Four Things You May Have Missed in the Bank of Canada’s Statement

Fresh thinking on oil prices, household imbalances, and the loonie.

Canada Holds Key Rate Steady

The Bank of Canada maintained its benchmark interest rate at 0.5 percent on Wednesday, indicating that the wildfires in Alberta are poised to serve as a major but temporary drag on economic output.

Economists unanimously forecast the decision. But a number of subtle changes in the language shed light on how the central bank thinking has evolved since April's Monetary Policy Report.

Whither oil?

The Bank’s communique noted that oil prices "are higher, in part because of short-term supply disruptions."

This wasn’t just a nod to the Alberta wildfires, but also includes turmoil in war-torn regions and labor strife in Kuwait weighing on production.

“On average over the past five years, these kinds of unexpected production losses have totaled about 2 million barrels per day, but currently they are running at approximately double that level," Kevin Norrish, an analyst at Barclays, wrote in a note to clients.

Front-month West Texas Intermediate futures contracts have made a run toward $50 per barrel after falling to $26.21 in February.

Source: Bloomberg

The bank may be signaling some doubt about whether the oil rally will endure, given that it has been buoyed by transitory factors. Low crude prices can play havoc with the economy of a big oil producer like Canada, and support a continuation of the Bank's easy-money policy stance..

Household imbalances

Household vulnerabilities have no longer “edged” higher, they’ve “moved” higher, according to Wednesday’s statement.

This fresh characterization of the evolution of household imbalances, or over-indebted Canadians, comes amid soaring real estate prices in Vancouver, up nearly 20 percent year-over-year as of April.

Source: Bloomberg

The statement singled out “household vulnerabilities,” rather than referring to the more general “financial vulnerabilities,” for the first time since December. That may be due to the recovery in crude prices mitigating some of the concern about financial instability related to the corporate sector, chiefly potential bankruptcies among oil producers.

"Clearly there’s concern about the hot housing markets in Toronto and Vancouver, but again, that won’t drive any policy response from the Bank," wrote Bank of Montreal Senior Economist Benjamin Reitzes.

Disappointing investment

In September 2013, Bank of Canada Governor Stephen Poloz said “evidence suggests we are now close to the tipping point from improving confidence into expanding capacity.”

Almost three years later, we’re still waiting for capital spending to kick into a higher gear. Statistics Canada reported that investment among manufacturers, the presumptive beneficiaries of a lower Canadian dollar, is expected to fall by more than C$2 billion ($1.5 billion) in 2016 from last year.

Before these businesses will invest, they’ll likely want to be closer to hitting capacity constraints. For that to happen, they’ll need sales to rise. This underscores the necessity of a combination of a soft loonie and firm U.S. demand to give Canadian growth a more sustainable foundation.
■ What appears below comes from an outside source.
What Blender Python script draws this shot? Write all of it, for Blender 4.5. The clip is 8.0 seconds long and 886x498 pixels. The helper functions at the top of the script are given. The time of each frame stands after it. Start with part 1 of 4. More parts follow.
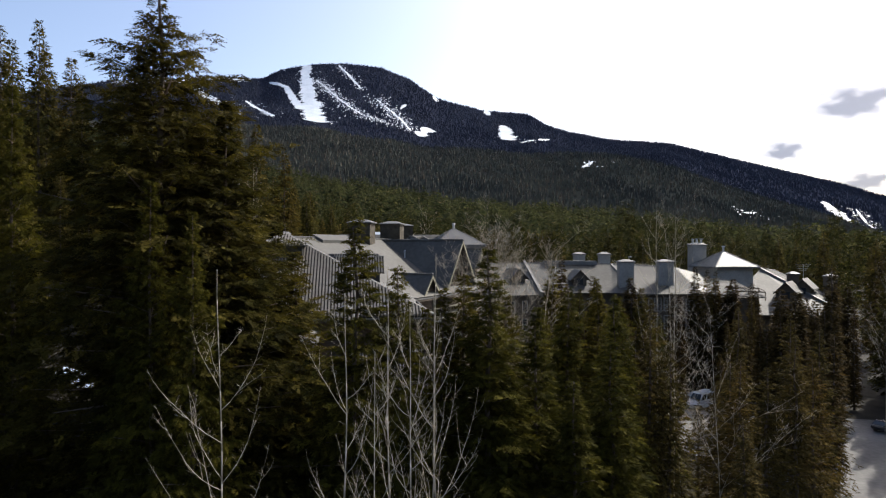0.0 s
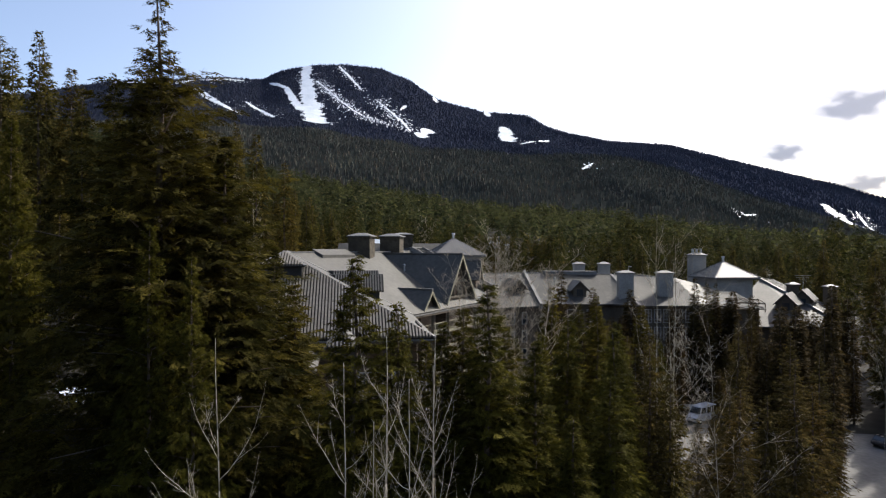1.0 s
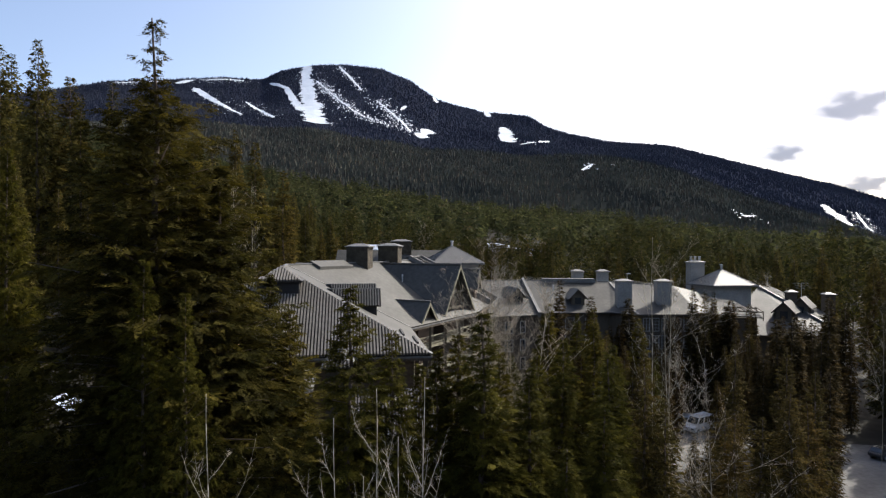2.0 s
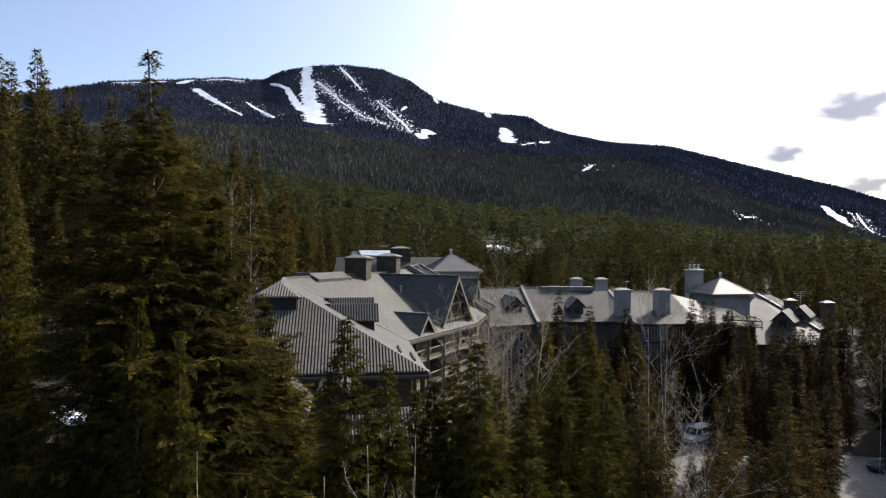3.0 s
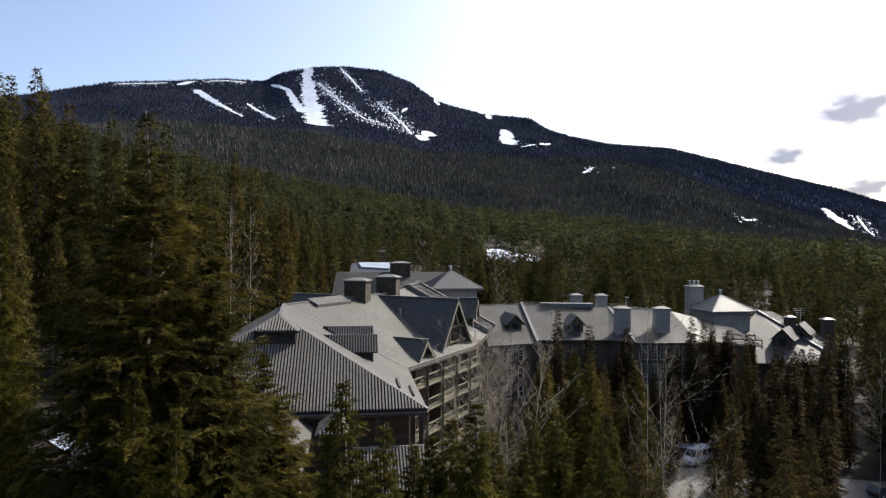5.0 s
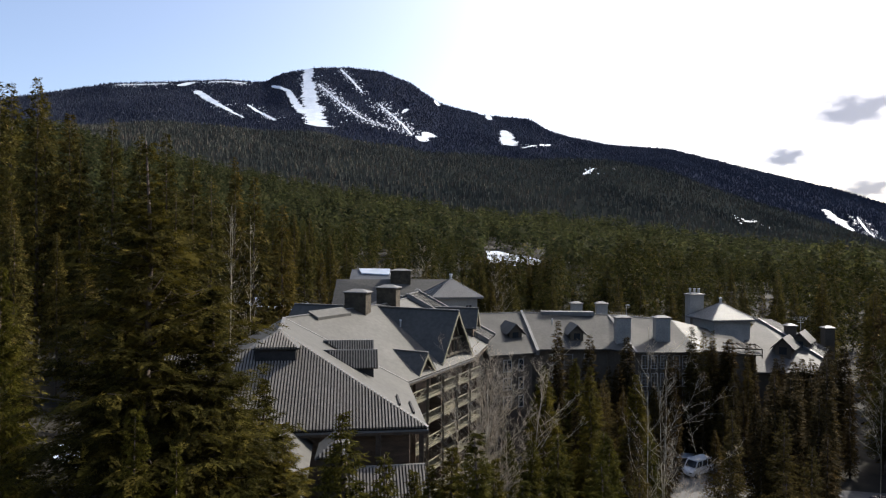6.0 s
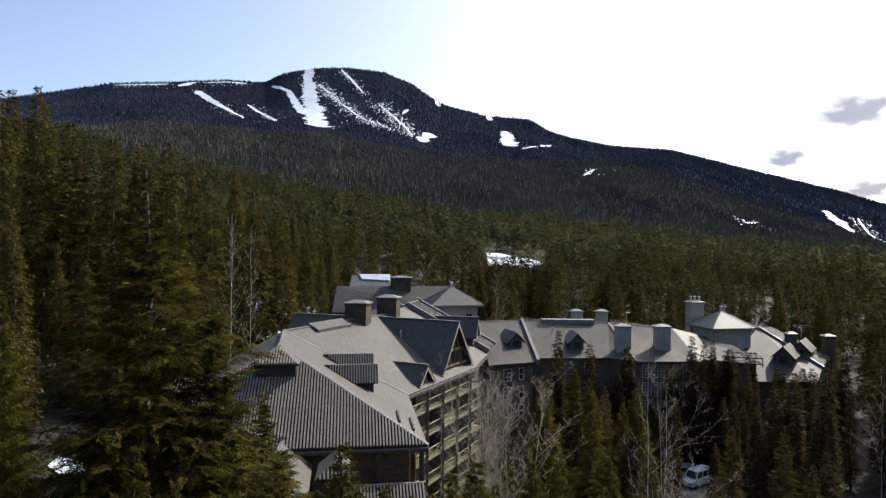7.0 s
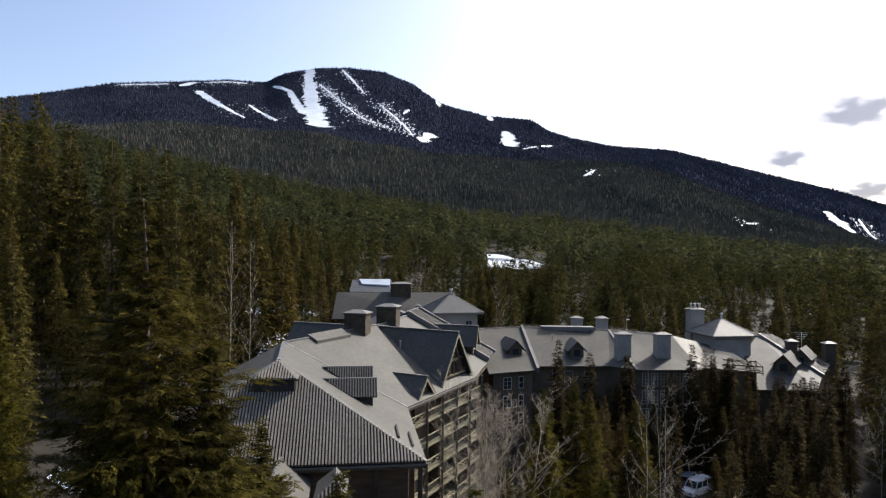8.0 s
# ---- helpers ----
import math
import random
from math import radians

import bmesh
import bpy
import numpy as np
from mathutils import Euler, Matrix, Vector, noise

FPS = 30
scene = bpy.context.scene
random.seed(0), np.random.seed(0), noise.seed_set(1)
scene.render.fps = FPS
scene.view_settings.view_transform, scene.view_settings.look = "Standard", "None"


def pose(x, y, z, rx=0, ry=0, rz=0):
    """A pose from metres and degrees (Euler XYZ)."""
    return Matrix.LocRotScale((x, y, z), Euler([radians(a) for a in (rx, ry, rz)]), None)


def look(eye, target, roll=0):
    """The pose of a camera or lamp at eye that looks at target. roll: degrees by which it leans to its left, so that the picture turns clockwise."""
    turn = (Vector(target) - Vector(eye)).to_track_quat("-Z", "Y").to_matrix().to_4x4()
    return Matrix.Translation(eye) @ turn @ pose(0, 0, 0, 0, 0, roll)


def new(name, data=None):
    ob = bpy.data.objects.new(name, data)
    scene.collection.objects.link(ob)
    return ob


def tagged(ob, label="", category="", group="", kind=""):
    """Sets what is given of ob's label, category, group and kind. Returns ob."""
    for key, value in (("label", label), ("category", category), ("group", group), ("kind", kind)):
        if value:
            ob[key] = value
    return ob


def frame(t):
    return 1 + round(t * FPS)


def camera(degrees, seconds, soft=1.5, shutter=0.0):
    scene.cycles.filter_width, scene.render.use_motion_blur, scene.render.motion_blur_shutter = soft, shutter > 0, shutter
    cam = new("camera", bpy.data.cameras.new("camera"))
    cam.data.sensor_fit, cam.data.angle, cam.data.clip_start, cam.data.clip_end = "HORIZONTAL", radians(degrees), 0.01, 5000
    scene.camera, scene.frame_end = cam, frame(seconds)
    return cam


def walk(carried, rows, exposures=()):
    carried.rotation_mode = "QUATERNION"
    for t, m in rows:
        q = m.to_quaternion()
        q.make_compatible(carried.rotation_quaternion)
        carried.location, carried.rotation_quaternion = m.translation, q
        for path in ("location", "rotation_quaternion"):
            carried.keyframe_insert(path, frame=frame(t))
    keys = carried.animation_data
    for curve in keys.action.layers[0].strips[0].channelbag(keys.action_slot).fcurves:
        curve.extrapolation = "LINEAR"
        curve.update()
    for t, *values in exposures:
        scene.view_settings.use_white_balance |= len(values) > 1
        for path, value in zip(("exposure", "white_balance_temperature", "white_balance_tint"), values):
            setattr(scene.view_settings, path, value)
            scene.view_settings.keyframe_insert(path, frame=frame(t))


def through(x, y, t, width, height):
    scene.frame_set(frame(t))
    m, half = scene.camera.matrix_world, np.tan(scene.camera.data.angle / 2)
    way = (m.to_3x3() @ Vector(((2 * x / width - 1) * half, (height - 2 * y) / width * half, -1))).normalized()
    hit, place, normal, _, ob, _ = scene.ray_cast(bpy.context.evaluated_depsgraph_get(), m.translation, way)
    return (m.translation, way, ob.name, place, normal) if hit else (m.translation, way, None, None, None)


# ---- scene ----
cam = camera(70.0, 8.0, soft=1.25)
METRES, EYE, TILT, LEAN, TURN = 12.0, 23.5, 0.0, 0.0, 0.0
ROWS = [
    (0.0, 0.0, 0.0, 0.0, 0.0, 0.0, 0.0),
    (0.5, -0.0004, 0.003, 0.0801, 0.0, 0.03, -0.07),
    (1.0, 0.0004, 0.0048, 0.1457, -0.02, 0.07, -0.13),
    (1.5, 0.0098, 0.0012, 0.2053, -0.03, 0.07, -0.16),
    (3.0, 0.0425, -0.0067, 0.3905, -0.0, 0.09, -0.27),
    (3.5, 0.0472, -0.0063, 0.4555, 0.0, 0.11, -0.29),
    (4.0, 0.0488, -0.0039, 0.5144, 0.01, 0.14, -0.31),
    (4.5, 0.0509, -0.0012, 0.5765, 0.02, 0.15, -0.36),
    (6.0, 0.0504, -0.0017, 0.7604, 0.06, 0.23, -0.39),
    (6.5, 0.0485, -0.0022, 0.8214, 0.07, 0.24, -0.43),
    (7.0, 0.0494, 0.0009, 0.8817, 0.09, 0.25, -0.47),
    (7.5, 0.0519, 0.0045, 0.941, 0.1, 0.24, -0.51),
    (8.0, 0.0592, 0.0081, 0.9947, 0.15, 0.24, -0.54),
]
walk(cam, [(t, pose(0, 0, EYE, TILT, LEAN, TURN) @ pose(METRES * x, METRES * y, METRES * z, 90 + pitch, roll, yaw)) for t, x, y, z, yaw, pitch, roll in ROWS],
     exposures=[(0.0, 1.07, 6550, 10), (8.0, 1.07, 6550, 10)])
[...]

The reference to "disappointing" business investment and intentions is a reminder that this transition continues to take longer than anticipated, which justifies a stimulative stance from the Bank of Canada to assist this re-balancing of growth.

Loonie drivers

In April, policymakers said “the Canadian dollar has firmed, reflecting shifting expectations for monetary policy in Canada and the United States, as well as recent increases in commodity prices.”

When explaining the loonie’s twists and turns this time around, the central bank cited only changes in expectations regarding the path of U.S. interest rates, as well as fluctuations in oil prices. This may reflect the fact that investors have coalesced around the view that we’re not likely to see the bank move its policy rate in the foreseeable future.

The implied odds of a Bank of Canada rate cut by the end of 2016 were over 40 percent at the beginning of March, but declined to less than 15 percent the day before the release of the April Monetary Policy Report. They haven’t changed much since then.

Source: Bloomberg

The market appears to be on the same page as the Bank of Canada in anticipating that rates will probably be on hold for an extended period, given the current economic backdrop.